▸ **LISTED RECORDS**
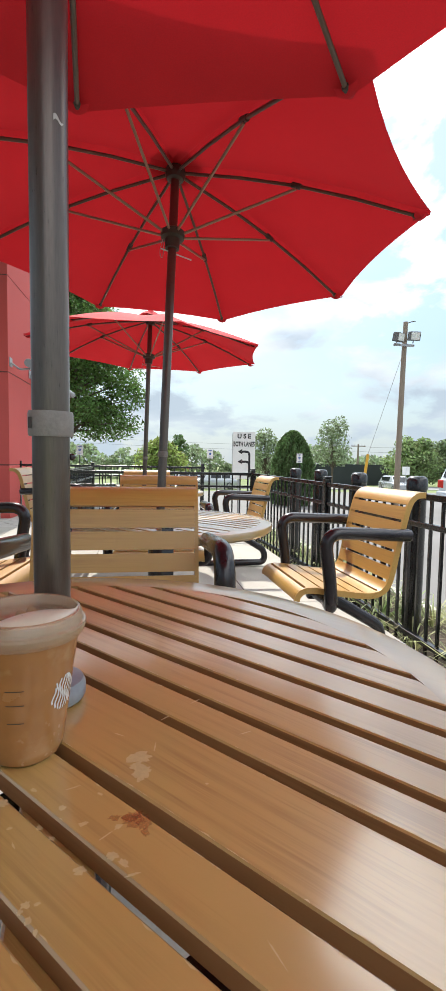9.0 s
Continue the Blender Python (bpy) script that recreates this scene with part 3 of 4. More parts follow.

--

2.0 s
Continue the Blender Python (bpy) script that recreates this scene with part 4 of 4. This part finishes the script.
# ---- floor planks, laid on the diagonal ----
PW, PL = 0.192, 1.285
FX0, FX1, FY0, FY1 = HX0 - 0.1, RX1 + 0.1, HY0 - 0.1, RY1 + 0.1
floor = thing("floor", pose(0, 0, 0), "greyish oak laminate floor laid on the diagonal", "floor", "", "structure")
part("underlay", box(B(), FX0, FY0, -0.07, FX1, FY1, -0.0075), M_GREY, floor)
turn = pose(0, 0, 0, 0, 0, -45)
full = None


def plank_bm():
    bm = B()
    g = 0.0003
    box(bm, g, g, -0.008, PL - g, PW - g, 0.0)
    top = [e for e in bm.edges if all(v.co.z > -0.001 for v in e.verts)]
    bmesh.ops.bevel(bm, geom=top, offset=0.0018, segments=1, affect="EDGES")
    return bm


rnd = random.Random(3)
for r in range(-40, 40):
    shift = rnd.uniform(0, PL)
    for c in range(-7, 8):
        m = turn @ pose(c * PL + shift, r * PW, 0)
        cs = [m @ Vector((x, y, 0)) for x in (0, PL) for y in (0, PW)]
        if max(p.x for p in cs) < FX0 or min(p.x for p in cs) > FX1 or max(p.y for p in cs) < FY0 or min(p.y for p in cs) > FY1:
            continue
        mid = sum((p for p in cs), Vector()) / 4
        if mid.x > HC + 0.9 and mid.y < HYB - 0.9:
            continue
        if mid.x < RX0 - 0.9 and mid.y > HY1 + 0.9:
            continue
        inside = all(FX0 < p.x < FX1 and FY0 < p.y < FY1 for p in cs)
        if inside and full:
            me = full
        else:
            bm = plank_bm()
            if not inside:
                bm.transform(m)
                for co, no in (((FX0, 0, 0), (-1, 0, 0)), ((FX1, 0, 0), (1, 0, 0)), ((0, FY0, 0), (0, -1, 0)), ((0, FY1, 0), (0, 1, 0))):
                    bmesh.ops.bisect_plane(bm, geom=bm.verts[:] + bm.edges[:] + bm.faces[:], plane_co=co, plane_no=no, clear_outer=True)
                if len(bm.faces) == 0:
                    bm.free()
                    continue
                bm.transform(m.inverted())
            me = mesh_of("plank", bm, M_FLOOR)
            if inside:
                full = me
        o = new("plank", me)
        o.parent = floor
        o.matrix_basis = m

* * *

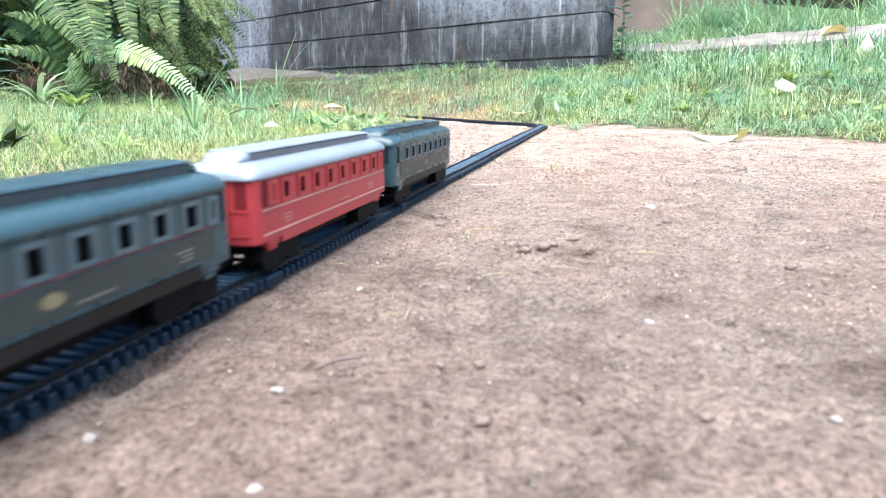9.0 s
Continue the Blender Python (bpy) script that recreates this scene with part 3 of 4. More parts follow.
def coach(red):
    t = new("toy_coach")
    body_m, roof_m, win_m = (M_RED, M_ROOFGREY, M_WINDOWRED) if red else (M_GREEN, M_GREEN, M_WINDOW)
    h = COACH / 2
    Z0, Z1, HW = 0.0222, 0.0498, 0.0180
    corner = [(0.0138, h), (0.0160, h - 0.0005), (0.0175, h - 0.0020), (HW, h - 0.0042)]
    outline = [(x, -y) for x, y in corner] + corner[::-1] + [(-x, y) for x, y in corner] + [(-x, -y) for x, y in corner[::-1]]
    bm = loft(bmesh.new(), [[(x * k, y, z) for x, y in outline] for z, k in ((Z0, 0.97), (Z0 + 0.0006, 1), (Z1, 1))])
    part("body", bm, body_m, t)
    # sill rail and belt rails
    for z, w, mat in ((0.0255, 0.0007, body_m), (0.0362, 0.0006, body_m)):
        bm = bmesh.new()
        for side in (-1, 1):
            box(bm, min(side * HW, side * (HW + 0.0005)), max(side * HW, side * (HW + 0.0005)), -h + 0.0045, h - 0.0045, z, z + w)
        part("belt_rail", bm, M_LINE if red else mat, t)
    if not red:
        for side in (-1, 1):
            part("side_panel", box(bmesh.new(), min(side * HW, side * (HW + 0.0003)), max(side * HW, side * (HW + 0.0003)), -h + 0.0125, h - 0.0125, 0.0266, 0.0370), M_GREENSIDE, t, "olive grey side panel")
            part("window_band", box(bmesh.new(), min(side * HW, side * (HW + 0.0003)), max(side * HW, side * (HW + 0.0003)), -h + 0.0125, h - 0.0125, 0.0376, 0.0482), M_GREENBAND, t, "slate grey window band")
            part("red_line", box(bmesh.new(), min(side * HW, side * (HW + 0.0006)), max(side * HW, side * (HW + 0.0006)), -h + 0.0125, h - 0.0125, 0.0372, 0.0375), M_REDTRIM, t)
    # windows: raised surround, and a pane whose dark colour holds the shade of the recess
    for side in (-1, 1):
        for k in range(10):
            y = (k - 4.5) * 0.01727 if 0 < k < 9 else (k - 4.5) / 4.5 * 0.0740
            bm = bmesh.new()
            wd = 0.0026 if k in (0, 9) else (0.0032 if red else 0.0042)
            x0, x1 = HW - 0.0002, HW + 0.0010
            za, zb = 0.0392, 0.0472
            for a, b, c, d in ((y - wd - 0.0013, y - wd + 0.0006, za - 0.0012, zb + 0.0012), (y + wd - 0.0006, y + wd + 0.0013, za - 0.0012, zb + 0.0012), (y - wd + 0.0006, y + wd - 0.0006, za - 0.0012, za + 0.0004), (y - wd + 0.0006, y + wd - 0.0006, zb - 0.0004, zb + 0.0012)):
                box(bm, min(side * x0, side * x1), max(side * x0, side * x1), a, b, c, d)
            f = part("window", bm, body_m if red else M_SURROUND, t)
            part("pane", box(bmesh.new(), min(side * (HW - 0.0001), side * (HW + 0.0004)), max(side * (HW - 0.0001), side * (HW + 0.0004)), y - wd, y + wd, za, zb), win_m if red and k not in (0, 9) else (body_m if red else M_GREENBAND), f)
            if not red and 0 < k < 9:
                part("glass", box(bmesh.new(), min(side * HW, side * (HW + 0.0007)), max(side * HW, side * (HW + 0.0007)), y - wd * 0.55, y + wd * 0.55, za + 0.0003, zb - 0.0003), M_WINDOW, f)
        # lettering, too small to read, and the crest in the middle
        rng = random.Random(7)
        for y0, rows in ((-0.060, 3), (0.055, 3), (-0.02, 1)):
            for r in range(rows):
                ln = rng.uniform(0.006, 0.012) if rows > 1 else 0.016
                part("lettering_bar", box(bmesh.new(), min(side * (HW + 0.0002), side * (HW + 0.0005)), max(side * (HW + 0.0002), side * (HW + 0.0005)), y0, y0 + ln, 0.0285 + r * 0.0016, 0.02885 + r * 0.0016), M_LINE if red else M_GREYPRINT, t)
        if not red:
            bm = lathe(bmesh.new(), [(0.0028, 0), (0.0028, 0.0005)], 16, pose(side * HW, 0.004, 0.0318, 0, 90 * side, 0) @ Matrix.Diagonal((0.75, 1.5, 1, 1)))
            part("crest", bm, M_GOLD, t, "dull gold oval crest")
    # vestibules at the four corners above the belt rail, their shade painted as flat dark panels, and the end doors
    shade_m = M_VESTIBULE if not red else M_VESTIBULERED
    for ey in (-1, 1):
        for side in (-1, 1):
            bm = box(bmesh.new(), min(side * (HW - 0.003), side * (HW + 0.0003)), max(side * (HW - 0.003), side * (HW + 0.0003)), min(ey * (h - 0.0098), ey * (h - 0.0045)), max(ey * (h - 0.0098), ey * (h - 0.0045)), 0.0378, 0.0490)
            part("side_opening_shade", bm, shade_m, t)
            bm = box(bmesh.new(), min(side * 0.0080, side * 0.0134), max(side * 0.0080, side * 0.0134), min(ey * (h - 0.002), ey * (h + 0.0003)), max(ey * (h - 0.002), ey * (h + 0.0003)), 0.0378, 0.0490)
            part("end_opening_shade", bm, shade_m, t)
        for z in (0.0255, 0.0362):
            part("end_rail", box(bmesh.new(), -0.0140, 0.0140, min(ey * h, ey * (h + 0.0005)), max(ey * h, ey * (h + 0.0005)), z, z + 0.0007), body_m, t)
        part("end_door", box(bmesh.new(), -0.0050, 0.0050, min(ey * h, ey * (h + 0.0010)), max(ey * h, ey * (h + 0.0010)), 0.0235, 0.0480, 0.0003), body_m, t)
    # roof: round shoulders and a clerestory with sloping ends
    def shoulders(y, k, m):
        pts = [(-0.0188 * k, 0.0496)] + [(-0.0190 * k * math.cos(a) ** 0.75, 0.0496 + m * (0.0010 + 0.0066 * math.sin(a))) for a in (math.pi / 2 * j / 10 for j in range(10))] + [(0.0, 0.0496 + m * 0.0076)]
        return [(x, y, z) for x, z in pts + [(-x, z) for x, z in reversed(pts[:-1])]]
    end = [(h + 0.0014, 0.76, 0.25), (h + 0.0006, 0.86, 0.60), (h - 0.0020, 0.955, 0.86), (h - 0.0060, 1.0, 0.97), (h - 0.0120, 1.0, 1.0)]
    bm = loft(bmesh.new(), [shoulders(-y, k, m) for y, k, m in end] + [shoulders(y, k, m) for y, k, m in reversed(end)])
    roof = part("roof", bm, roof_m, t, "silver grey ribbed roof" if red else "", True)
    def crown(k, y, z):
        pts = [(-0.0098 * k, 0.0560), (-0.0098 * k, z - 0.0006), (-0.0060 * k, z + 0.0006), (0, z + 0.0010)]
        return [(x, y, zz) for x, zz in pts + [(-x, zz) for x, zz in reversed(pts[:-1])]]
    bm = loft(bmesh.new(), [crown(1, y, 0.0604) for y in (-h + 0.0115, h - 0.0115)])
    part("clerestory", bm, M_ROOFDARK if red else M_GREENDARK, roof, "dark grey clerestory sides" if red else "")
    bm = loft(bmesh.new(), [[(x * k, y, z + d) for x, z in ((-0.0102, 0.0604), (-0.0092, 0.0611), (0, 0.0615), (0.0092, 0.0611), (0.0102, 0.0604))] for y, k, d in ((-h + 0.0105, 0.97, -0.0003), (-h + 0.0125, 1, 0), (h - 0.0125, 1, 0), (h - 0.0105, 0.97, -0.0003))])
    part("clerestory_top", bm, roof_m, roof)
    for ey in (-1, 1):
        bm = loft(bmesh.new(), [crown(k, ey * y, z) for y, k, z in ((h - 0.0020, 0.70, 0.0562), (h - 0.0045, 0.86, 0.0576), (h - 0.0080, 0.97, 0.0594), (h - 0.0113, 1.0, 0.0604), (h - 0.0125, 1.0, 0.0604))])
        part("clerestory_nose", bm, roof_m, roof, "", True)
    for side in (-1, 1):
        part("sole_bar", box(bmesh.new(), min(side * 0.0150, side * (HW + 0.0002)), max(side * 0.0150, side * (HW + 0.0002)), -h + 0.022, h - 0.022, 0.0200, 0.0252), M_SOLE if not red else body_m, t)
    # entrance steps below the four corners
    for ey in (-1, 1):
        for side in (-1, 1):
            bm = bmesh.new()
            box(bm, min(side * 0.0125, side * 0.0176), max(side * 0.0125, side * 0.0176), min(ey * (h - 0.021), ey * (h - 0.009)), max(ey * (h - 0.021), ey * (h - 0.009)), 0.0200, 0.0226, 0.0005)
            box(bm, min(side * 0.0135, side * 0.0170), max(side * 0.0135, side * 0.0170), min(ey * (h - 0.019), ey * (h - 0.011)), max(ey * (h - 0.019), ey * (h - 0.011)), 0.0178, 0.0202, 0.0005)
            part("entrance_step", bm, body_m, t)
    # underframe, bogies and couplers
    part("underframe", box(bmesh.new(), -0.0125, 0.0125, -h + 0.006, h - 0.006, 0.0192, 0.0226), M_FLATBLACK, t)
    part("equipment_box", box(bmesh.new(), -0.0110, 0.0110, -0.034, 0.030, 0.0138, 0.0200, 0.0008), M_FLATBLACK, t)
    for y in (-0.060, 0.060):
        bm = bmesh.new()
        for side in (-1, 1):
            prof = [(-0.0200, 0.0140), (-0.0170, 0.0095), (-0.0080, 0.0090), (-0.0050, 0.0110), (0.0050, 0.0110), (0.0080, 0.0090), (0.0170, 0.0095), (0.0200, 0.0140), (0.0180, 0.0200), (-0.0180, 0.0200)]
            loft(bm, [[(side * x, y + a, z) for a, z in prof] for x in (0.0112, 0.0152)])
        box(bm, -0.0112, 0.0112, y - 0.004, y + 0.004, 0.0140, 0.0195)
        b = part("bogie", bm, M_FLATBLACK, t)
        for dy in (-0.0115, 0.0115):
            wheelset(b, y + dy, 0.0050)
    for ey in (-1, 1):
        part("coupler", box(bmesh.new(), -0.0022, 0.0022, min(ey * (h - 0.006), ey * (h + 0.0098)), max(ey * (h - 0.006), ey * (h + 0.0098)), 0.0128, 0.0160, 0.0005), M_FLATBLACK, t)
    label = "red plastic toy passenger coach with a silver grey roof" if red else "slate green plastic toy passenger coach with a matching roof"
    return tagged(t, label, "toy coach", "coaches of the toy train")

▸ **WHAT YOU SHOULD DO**
Collect each line of the entries that has the word "with", copying it in full.

▸ **ANSWER BELOW**
Continue the Blender Python (bpy) script that recreates this scene with part 3 of 4. More parts follow.
Continue the Blender Python (bpy) script that recreates this scene with part 4 of 4. This part finishes the script.
Continue the Blender Python (bpy) script that recreates this scene with part 3 of 4. More parts follow.
    # roof: round shoulders and a clerestory with sloping ends
    label = "red plastic toy passenger coach with a silver grey roof" if red else "slate green plastic toy passenger coach with a matching roof"